■ **Exercise details**: Return all the data below as it stands, minus the pictures.
* START Given information *
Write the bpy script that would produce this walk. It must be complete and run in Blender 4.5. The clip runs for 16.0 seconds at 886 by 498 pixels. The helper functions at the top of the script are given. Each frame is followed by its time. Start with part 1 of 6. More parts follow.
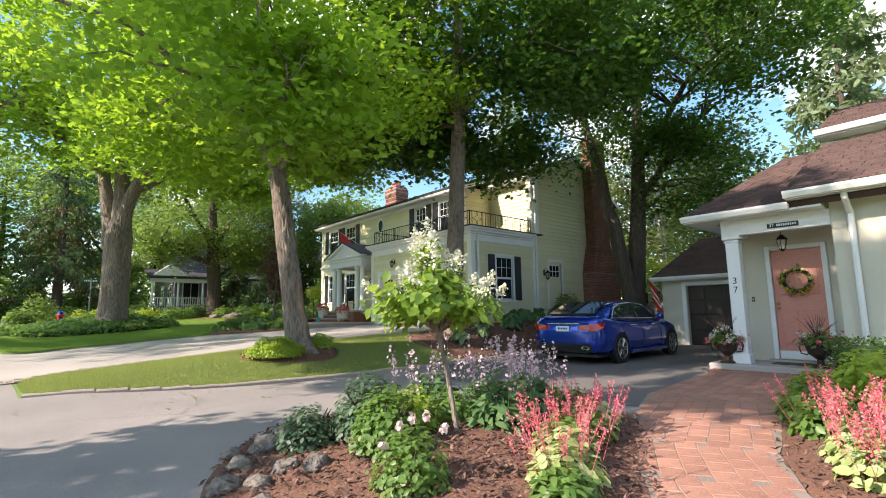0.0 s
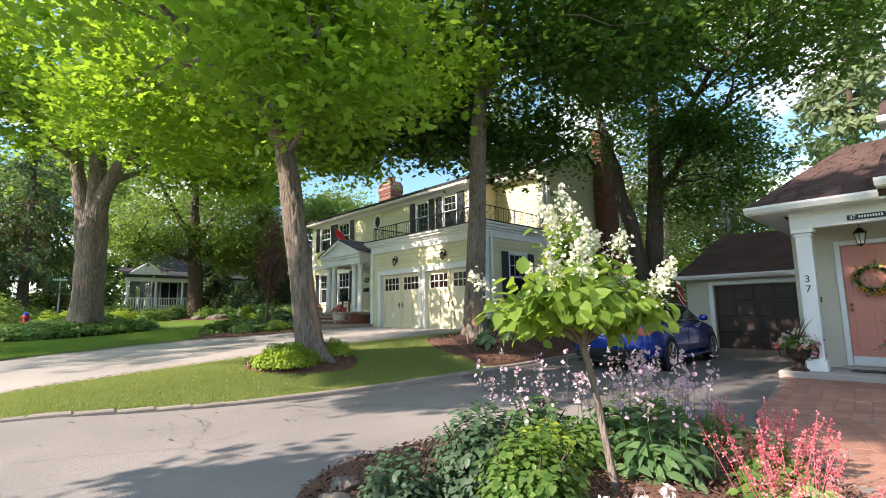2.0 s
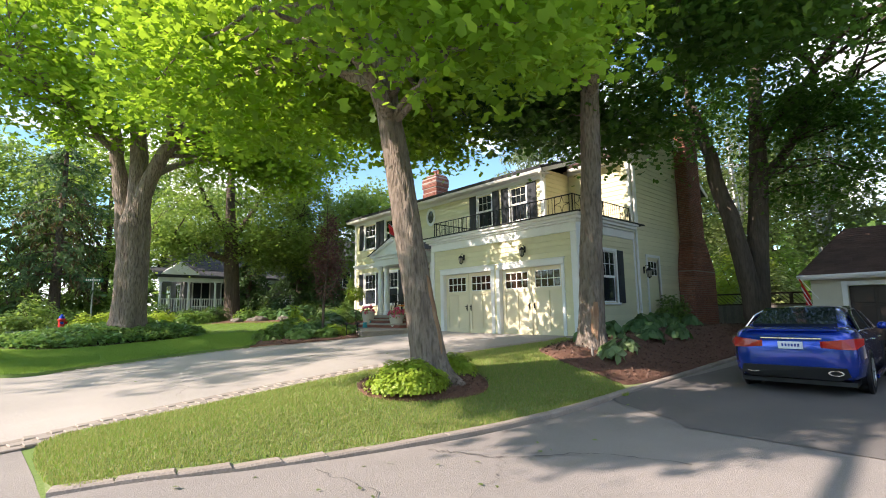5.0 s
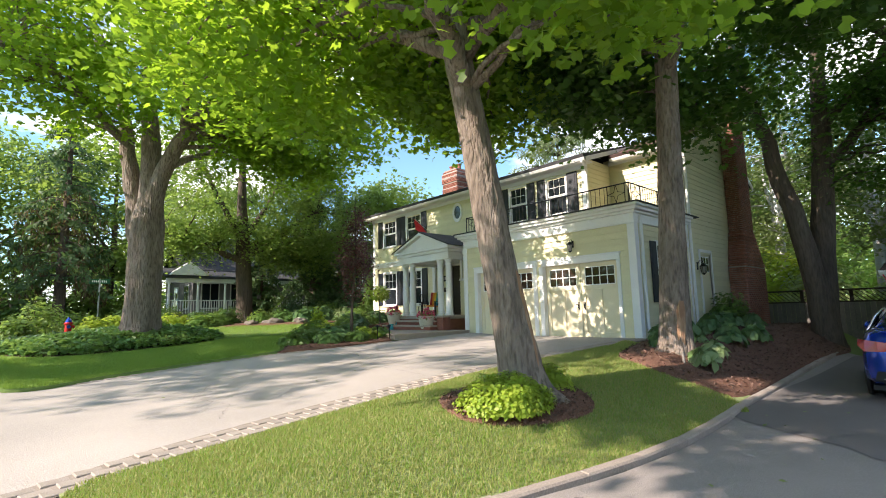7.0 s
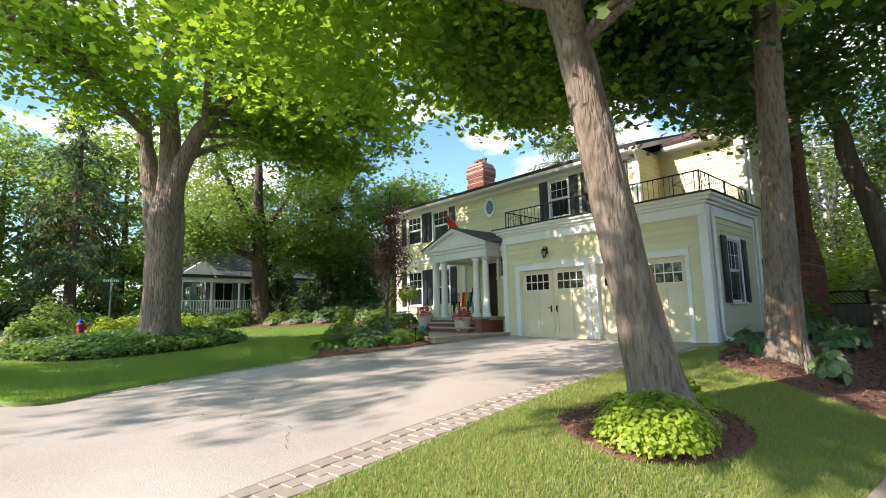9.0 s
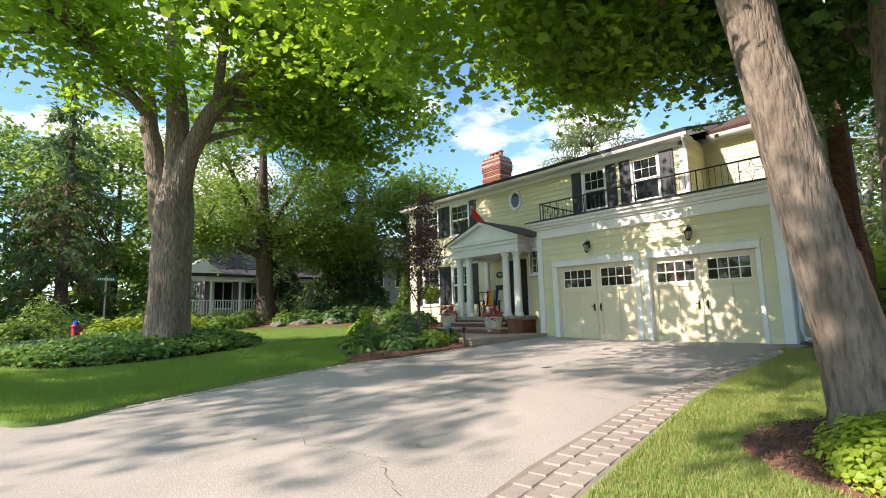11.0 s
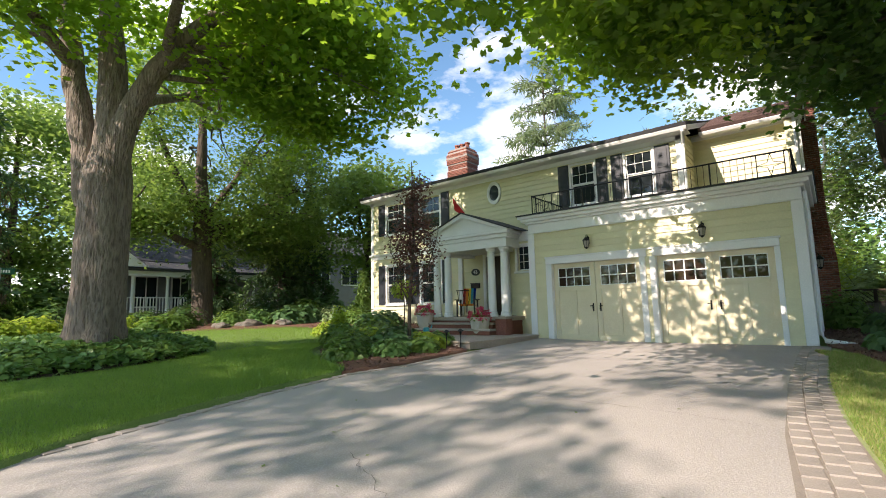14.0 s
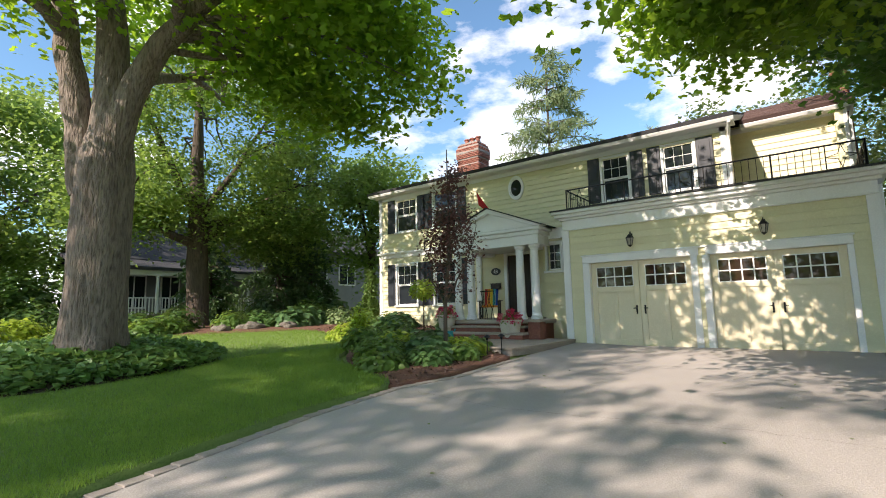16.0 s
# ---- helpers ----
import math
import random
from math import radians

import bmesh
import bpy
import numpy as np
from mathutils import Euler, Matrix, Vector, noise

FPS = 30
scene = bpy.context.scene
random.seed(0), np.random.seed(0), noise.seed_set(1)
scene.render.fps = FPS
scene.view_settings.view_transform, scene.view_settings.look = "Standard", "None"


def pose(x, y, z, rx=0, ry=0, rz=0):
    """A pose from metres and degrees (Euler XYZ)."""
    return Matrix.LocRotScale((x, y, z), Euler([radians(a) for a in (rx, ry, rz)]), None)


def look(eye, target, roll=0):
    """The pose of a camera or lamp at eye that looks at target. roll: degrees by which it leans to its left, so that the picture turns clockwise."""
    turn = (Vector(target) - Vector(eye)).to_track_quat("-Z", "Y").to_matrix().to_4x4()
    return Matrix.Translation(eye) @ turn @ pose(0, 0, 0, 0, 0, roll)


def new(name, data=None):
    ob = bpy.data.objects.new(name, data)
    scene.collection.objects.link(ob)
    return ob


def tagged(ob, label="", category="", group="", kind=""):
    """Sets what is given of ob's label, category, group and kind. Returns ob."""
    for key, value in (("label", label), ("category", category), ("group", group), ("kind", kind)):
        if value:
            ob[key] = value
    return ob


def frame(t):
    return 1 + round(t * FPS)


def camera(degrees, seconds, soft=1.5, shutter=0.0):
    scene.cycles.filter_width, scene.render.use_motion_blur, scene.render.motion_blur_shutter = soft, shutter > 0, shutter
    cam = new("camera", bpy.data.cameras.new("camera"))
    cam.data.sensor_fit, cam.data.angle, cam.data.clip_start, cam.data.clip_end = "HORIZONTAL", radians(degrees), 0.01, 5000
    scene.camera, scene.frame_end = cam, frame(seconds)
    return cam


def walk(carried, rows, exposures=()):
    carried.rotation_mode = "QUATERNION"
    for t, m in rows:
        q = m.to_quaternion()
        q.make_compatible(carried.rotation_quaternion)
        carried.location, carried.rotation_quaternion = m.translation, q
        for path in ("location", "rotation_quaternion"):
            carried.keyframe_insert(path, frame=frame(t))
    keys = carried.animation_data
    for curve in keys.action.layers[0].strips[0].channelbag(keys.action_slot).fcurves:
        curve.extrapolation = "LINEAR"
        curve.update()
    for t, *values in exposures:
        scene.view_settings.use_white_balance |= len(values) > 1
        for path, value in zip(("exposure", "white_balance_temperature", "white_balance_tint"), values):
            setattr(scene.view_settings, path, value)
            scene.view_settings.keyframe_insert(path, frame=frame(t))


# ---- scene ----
cam = camera(85.8, 16.0, soft=1.0)
METRES, EYE, TILT, LEAN, TURN = 13.5, 1.2656, 0.0, 0.0, -41.2
ROWS = [
    (0.0, 0.0, 0.0, 0.0, 0.12, 7.45, 0.88),
    (0.5, -0.0199, 0.0265, 0.0006, -0.18, 7.39, 0.81),
    (1.0, -0.0394, 0.0504, 0.0002, -0.33, 7.51, 0.99),
    (1.5, -0.0583, 0.0718, 0.003, -1.06, 7.55, 0.99),
    (2.0, -0.0784, 0.0956, 0.0031, -2.32, 7.48, 0.93),
    (2.5, -0.1028, 0.1185, 0.0059, -2.67, 7.49, 0.68),
    (3.0, -0.1314, 0.1416, 0.0097, -2.57, 7.43, 0.41),
    (3.5, -0.157, 0.1665, 0.0085, -1.9, 7.5, 0.55),
    (4.0, -0.1809, 0.19, 0.0117, -0.92, 7.47, 0.58),
    (6.5, -0.2994, 0.3058, 0.0183, -0.68, 7.38, 1.22),
    (7.0, -0.3175, 0.3293, 0.0201, -0.55, 7.4, 1.32),
    (7.5, -0.3375, 0.3512, 0.0192, -0.35, 7.55, 1.31),
    (8.0, -0.3582, 0.3728, 0.0227, -0.16, 7.45, 1.32),
    (8.5, -0.3789, 0.3967, 0.0207, -0.19, 7.46, 1.21),
    (9.0, -0.4021, 0.4188, 0.0231, -0.06, 7.47, 1.25),
    (9.5, -0.4278, 0.4416, 0.025, -0.05, 7.34, 1.21),
    (10.0, -0.4506, 0.4655, 0.0238, -0.18, 7.38, 1.28),
    (12.5, -0.5581, 0.5667, 0.0249, -5.04, 7.41, 1.52),
    (13.0, -0.5766, 0.5863, 0.0268, -7.08, 7.36, 1.55),
    (13.5, -0.592, 0.6076, 0.0272, -8.8, 7.18, 1.53),
    (14.0, -0.6091, 0.6299, 0.027, -9.64, 7.17, 1.25),
    (14.5, -0.6294, 0.6542, 0.0298, -10.34, 7.08, 1.14),
    (15.0, -0.6469, 0.6789, 0.0303, -10.69, 7.15, 1.35),
    (15.5, -0.6629, 0.7016, 0.0332, -11.04, 7.2, 1.37),
    (16.0, -0.6832, 0.724, 0.0335, -11.5, 7.12, 1.22),
]
EXPOSURE, KELVIN, TINT = 0.88, 6800, 17
walk(cam, [(t, pose(0, 0, EYE, TILT, LEAN, TURN) @ pose(METRES * x, METRES * y, METRES * z, 90 + pitch, roll, yaw)) for t, x, y, z, yaw, pitch, roll in ROWS],
     exposures=[(0.0, EXPOSURE + 0.12, KELVIN, TINT), (6.5, EXPOSURE + 0.18, KELVIN, TINT), (10.0, EXPOSURE + 0.12, KELVIN, TINT), (12.5, EXPOSURE - 0.02, KELVIN, TINT), (16.0, EXPOSURE - 0.14, KELVIN, TINT)])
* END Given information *
■ **Expected output**:
Write the bpy script that would produce this walk. It must be complete and run in Blender 4.5. The clip runs for 16.0 seconds at 886 by 498 pixels. The helper functions at the top of the script are given. Each frame is followed by its time. Start with part 1 of 6. More parts follow.
0.0 s
2.0 s
5.0 s
7.0 s
9.0 s
11.0 s
14.0 s
16.0 s
# ---- helpers ----
import math
import random
from math import radians

import bmesh
import bpy
import numpy as np
from mathutils import Euler, Matrix, Vector, noise

FPS = 30
scene = bpy.context.scene
random.seed(0), np.random.seed(0), noise.seed_set(1)
scene.render.fps = FPS
scene.view_settings.view_transform, scene.view_settings.look = "Standard", "None"


def pose(x, y, z, rx=0, ry=0, rz=0):
    """A pose from metres and degrees (Euler XYZ)."""
    return Matrix.LocRotScale((x, y, z), Euler([radians(a) for a in (rx, ry, rz)]), None)


def look(eye, target, roll=0):
    """The pose of a camera or lamp at eye that looks at target. roll: degrees by which it leans to its left, so that the picture turns clockwise."""
    turn = (Vector(target) - Vector(eye)).to_track_quat("-Z", "Y").to_matrix().to_4x4()
    return Matrix.Translation(eye) @ turn @ pose(0, 0, 0, 0, 0, roll)


def new(name, data=None):
    ob = bpy.data.objects.new(name, data)
    scene.collection.objects.link(ob)
    return ob


def tagged(ob, label="", category="", group="", kind=""):
    """Sets what is given of ob's label, category, group and kind. Returns ob."""
    for key, value in (("label", label), ("category", category), ("group", group), ("kind", kind)):
        if value:
            ob[key] = value
    return ob


def frame(t):
    return 1 + round(t * FPS)


def camera(degrees, seconds, soft=1.5, shutter=0.0):
    scene.cycles.filter_width, scene.render.use_motion_blur, scene.render.motion_blur_shutter = soft, shutter > 0, shutter
    cam = new("camera", bpy.data.cameras.new("camera"))
    cam.data.sensor_fit, cam.data.angle, cam.data.clip_start, cam.data.clip_end = "HORIZONTAL", radians(degrees), 0.01, 5000
    scene.camera, scene.frame_end = cam, frame(seconds)
    return cam


def walk(carried, rows, exposures=()):
    carried.rotation_mode = "QUATERNION"
    for t, m in rows:
        q = m.to_quaternion()
        q.make_compatible(carried.rotation_quaternion)
        carried.location, carried.rotation_quaternion = m.translation, q
        for path in ("location", "rotation_quaternion"):
            carried.keyframe_insert(path, frame=frame(t))
    keys = carried.animation_data
    for curve in keys.action.layers[0].strips[0].channelbag(keys.action_slot).fcurves:
        curve.extrapolation = "LINEAR"
        curve.update()
    for t, *values in exposures:
        scene.view_settings.use_white_balance |= len(values) > 1
        for path, value in zip(("exposure", "white_balance_temperature", "white_balance_tint"), values):
            setattr(scene.view_settings, path, value)
            scene.view_settings.keyframe_insert(path, frame=frame(t))


# ---- scene ----
cam = camera(85.8, 16.0, soft=1.0)
METRES, EYE, TILT, LEAN, TURN = 13.5, 1.2656, 0.0, 0.0, -41.2
ROWS = [
    (0.0, 0.0, 0.0, 0.0, 0.12, 7.45, 0.88),
    (0.5, -0.0199, 0.0265, 0.0006, -0.18, 7.39, 0.81),
    (1.0, -0.0394, 0.0504, 0.0002, -0.33, 7.51, 0.99),
    (1.5, -0.0583, 0.0718, 0.003, -1.06, 7.55, 0.99),
    (2.0, -0.0784, 0.0956, 0.0031, -2.32, 7.48, 0.93),
    (2.5, -0.1028, 0.1185, 0.0059, -2.67, 7.49, 0.68),
    (3.0, -0.1314, 0.1416, 0.0097, -2.57, 7.43, 0.41),
    (3.5, -0.157, 0.1665, 0.0085, -1.9, 7.5, 0.55),
    (4.0, -0.1809, 0.19, 0.0117, -0.92, 7.47, 0.58),
    (6.5, -0.2994, 0.3058, 0.0183, -0.68, 7.38, 1.22),
    (7.0, -0.3175, 0.3293, 0.0201, -0.55, 7.4, 1.32),
    (7.5, -0.3375, 0.3512, 0.0192, -0.35, 7.55, 1.31),
    (8.0, -0.3582, 0.3728, 0.0227, -0.16, 7.45, 1.32),
    (8.5, -0.3789, 0.3967, 0.0207, -0.19, 7.46, 1.21),
    (9.0, -0.4021, 0.4188, 0.0231, -0.06, 7.47, 1.25),
    (9.5, -0.4278, 0.4416, 0.025, -0.05, 7.34, 1.21),
    (10.0, -0.4506, 0.4655, 0.0238, -0.18, 7.38, 1.28),
    (12.5, -0.5581, 0.5667, 0.0249, -5.04, 7.41, 1.52),
    (13.0, -0.5766, 0.5863, 0.0268, -7.08, 7.36, 1.55),
    (13.5, -0.592, 0.6076, 0.0272, -8.8, 7.18, 1.53),
    (14.0, -0.6091, 0.6299, 0.027, -9.64, 7.17, 1.25),
    (14.5, -0.6294, 0.6542, 0.0298, -10.34, 7.08, 1.14),
    (15.0, -0.6469, 0.6789, 0.0303, -10.69, 7.15, 1.35),
    (15.5, -0.6629, 0.7016, 0.0332, -11.04, 7.2, 1.37),
    (16.0, -0.6832, 0.724, 0.0335, -11.5, 7.12, 1.22),
]
EXPOSURE, KELVIN, TINT = 0.88, 6800, 17
walk(cam, [(t, pose(0, 0, EYE, TILT, LEAN, TURN) @ pose(METRES * x, METRES * y, METRES * z, 90 + pitch, roll, yaw)) for t, x, y, z, yaw, pitch, roll in ROWS],
     exposures=[(0.0, EXPOSURE + 0.12, KELVIN, TINT), (6.5, EXPOSURE + 0.18, KELVIN, TINT), (10.0, EXPOSURE + 0.12, KELVIN, TINT), (12.5, EXPOSURE - 0.02, KELVIN, TINT), (16.0, EXPOSURE - 0.14, KELVIN, TINT)])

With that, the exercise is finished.